===== Provided data =====

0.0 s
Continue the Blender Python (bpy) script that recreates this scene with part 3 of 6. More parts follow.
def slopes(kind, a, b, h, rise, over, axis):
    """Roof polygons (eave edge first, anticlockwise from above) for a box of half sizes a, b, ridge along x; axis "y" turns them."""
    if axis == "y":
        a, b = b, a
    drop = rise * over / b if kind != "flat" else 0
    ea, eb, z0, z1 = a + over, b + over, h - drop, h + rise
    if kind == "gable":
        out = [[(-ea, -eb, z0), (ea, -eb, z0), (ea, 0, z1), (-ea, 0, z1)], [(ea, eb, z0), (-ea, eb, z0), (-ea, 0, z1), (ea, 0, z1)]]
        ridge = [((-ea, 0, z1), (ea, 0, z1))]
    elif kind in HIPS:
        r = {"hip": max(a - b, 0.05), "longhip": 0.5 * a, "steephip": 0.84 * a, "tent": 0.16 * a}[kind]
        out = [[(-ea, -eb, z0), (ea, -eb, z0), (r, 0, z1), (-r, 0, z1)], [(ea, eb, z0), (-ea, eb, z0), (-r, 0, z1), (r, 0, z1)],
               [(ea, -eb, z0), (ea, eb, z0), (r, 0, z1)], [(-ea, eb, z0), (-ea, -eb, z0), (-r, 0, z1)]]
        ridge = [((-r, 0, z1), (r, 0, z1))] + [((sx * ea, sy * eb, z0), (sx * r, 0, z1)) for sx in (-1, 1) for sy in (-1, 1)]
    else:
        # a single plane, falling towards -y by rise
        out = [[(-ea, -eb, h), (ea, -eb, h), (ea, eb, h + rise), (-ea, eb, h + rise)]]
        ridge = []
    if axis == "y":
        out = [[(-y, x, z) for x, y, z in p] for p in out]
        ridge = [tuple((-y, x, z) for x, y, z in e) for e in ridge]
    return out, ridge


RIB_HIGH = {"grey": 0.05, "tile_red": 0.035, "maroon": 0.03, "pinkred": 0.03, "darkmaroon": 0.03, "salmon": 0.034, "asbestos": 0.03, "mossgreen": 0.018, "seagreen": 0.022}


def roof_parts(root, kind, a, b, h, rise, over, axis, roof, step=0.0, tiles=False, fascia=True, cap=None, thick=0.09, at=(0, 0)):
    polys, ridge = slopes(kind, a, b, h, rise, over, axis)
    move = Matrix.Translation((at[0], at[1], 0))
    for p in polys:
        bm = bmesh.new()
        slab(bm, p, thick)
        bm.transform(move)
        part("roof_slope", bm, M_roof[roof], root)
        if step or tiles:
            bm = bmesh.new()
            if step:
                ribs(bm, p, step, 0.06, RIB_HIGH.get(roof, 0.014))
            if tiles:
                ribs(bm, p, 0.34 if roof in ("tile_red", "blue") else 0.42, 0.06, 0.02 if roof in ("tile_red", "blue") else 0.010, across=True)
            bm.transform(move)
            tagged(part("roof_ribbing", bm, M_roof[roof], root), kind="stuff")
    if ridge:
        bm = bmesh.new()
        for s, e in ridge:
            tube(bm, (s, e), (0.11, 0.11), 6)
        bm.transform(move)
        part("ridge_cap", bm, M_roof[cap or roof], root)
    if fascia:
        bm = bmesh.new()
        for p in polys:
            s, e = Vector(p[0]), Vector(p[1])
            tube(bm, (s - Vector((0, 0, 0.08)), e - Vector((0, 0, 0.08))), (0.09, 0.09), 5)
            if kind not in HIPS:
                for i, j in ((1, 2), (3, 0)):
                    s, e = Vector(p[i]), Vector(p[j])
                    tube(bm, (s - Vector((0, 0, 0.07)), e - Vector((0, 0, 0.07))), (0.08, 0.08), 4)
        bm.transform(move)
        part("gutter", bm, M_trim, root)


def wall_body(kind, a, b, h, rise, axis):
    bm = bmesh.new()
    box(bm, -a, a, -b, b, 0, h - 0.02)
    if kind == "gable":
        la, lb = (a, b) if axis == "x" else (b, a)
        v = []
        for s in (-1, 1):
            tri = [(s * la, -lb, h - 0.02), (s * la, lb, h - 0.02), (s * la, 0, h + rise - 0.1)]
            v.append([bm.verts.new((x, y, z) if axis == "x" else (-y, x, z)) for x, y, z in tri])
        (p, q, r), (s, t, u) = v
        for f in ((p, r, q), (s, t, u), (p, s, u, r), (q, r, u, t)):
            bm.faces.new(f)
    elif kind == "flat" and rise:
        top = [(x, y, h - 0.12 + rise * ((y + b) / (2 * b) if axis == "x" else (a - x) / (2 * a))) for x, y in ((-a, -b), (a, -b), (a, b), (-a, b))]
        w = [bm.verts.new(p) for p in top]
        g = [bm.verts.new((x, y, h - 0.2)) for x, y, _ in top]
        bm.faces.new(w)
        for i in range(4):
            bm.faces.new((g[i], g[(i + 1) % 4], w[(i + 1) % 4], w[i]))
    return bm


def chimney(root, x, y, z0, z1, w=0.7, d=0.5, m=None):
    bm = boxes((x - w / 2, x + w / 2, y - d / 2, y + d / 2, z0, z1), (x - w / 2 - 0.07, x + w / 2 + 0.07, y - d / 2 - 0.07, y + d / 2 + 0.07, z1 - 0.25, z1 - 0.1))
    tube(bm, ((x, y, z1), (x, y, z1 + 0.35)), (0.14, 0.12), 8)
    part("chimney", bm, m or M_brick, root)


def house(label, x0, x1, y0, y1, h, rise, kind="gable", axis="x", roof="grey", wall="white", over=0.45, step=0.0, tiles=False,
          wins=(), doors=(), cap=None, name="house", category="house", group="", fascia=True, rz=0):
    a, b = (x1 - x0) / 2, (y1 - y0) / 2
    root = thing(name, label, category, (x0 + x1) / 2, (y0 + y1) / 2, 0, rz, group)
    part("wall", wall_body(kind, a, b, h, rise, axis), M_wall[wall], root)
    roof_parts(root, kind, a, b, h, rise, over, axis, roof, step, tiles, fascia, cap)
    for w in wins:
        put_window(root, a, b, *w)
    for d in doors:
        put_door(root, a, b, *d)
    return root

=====

== Task requirements ==
Repeat the listing exactly, from its first line to its last.

== Problem solution ==
0.0 s
Continue the Blender Python (bpy) script that recreates this scene with part 3 of 6. More parts follow.
def slopes(kind, a, b, h, rise, over, axis):
    """Roof polygons (eave edge first, anticlockwise from above) for a box of half sizes a, b, ridge along x; axis "y" turns them."""
    if axis == "y":
        a, b = b, a
    drop = rise * over / b if kind != "flat" else 0
    ea, eb, z0, z1 = a + over, b + over, h - drop, h + rise
    if kind == "gable":
        out = [[(-ea, -eb, z0), (ea, -eb, z0), (ea, 0, z1), (-ea, 0, z1)], [(ea, eb, z0), (-ea, eb, z0), (-ea, 0, z1), (ea, 0, z1)]]
        ridge = [((-ea, 0, z1), (ea, 0, z1))]
    elif kind in HIPS:
        r = {"hip": max(a - b, 0.05), "longhip": 0.5 * a, "steephip": 0.84 * a, "tent": 0.16 * a}[kind]
        out = [[(-ea, -eb, z0), (ea, -eb, z0), (r, 0, z1), (-r, 0, z1)], [(ea, eb, z0), (-ea, eb, z0), (-r, 0, z1), (r, 0, z1)],
               [(ea, -eb, z0), (ea, eb, z0), (r, 0, z1)], [(-ea, eb, z0), (-ea, -eb, z0), (-r, 0, z1)]]
        ridge = [((-r, 0, z1), (r, 0, z1))] + [((sx * ea, sy * eb, z0), (sx * r, 0, z1)) for sx in (-1, 1) for sy in (-1, 1)]
    else:
        # a single plane, falling towards -y by rise
        out = [[(-ea, -eb, h), (ea, -eb, h), (ea, eb, h + rise), (-ea, eb, h + rise)]]
        ridge = []
    if axis == "y":
        out = [[(-y, x, z) for x, y, z in p] for p in out]
        ridge = [tuple((-y, x, z) for x, y, z in e) for e in ridge]
    return out, ridge


RIB_HIGH = {"grey": 0.05, "tile_red": 0.035, "maroon": 0.03, "pinkred": 0.03, "darkmaroon": 0.03, "salmon": 0.034, "asbestos": 0.03, "mossgreen": 0.018, "seagreen": 0.022}


def roof_parts(root, kind, a, b, h, rise, over, axis, roof, step=0.0, tiles=False, fascia=True, cap=None, thick=0.09, at=(0, 0)):
    polys, ridge = slopes(kind, a, b, h, rise, over, axis)
    move = Matrix.Translation((at[0], at[1], 0))
    for p in polys:
        bm = bmesh.new()
        slab(bm, p, thick)
        bm.transform(move)
        part("roof_slope", bm, M_roof[roof], root)
        if step or tiles:
            bm = bmesh.new()
            if step:
                ribs(bm, p, step, 0.06, RIB_HIGH.get(roof, 0.014))
            if tiles:
                ribs(bm, p, 0.34 if roof in ("tile_red", "blue") else 0.42, 0.06, 0.02 if roof in ("tile_red", "blue") else 0.010, across=True)
            bm.transform(move)
            tagged(part("roof_ribbing", bm, M_roof[roof], root), kind="stuff")
    if ridge:
        bm = bmesh.new()
        for s, e in ridge:
            tube(bm, (s, e), (0.11, 0.11), 6)
        bm.transform(move)
        part("ridge_cap", bm, M_roof[cap or roof], root)
    if fascia:
        bm = bmesh.new()
        for p in polys:
            s, e = Vector(p[0]), Vector(p[1])
            tube(bm, (s - Vector((0, 0, 0.08)), e - Vector((0, 0, 0.08))), (0.09, 0.09), 5)
            if kind not in HIPS:
                for i, j in ((1, 2), (3, 0)):
                    s, e = Vector(p[i]), Vector(p[j])
                    tube(bm, (s - Vector((0, 0, 0.07)), e - Vector((0, 0, 0.07))), (0.08, 0.08), 4)
        bm.transform(move)
        part("gutter", bm, M_trim, root)


def wall_body(kind, a, b, h, rise, axis):
    bm = bmesh.new()
    box(bm, -a, a, -b, b, 0, h - 0.02)
    if kind == "gable":
        la, lb = (a, b) if axis == "x" else (b, a)
        v = []
        for s in (-1, 1):
            tri = [(s * la, -lb, h - 0.02), (s * la, lb, h - 0.02), (s * la, 0, h + rise - 0.1)]
            v.append([bm.verts.new((x, y, z) if axis == "x" else (-y, x, z)) for x, y, z in tri])
        (p, q, r), (s, t, u) = v
        for f in ((p, r, q), (s, t, u), (p, s, u, r), (q, r, u, t)):
            bm.faces.new(f)
    elif kind == "flat" and rise:
        top = [(x, y, h - 0.12 + rise * ((y + b) / (2 * b) if axis == "x" else (a - x) / (2 * a))) for x, y in ((-a, -b), (a, -b), (a, b), (-a, b))]
        w = [bm.verts.new(p) for p in top]
        g = [bm.verts.new((x, y, h - 0.2)) for x, y, _ in top]
        bm.faces.new(w)
        for i in range(4):
            bm.faces.new((g[i], g[(i + 1) % 4], w[(i + 1) % 4], w[i]))
    return bm


def chimney(root, x, y, z0, z1, w=0.7, d=0.5, m=None):
    bm = boxes((x - w / 2, x + w / 2, y - d / 2, y + d / 2, z0, z1), (x - w / 2 - 0.07, x + w / 2 + 0.07, y - d / 2 - 0.07, y + d / 2 + 0.07, z1 - 0.25, z1 - 0.1))
    tube(bm, ((x, y, z1), (x, y, z1 + 0.35)), (0.14, 0.12), 8)
    part("chimney", bm, m or M_brick, root)


def house(label, x0, x1, y0, y1, h, rise, kind="gable", axis="x", roof="grey", wall="white", over=0.45, step=0.0, tiles=False,
          wins=(), doors=(), cap=None, name="house", category="house", group="", fascia=True, rz=0):
    a, b = (x1 - x0) / 2, (y1 - y0) / 2
    root = thing(name, label, category, (x0 + x1) / 2, (y0 + y1) / 2, 0, rz, group)
    part("wall", wall_body(kind, a, b, h, rise, axis), M_wall[wall], root)
    roof_parts(root, kind, a, b, h, rise, over, axis, roof, step, tiles, fascia, cap)
    for w in wins:
        put_window(root, a, b, *w)
    for d in doors:
        put_door(root, a, b, *d)
    return root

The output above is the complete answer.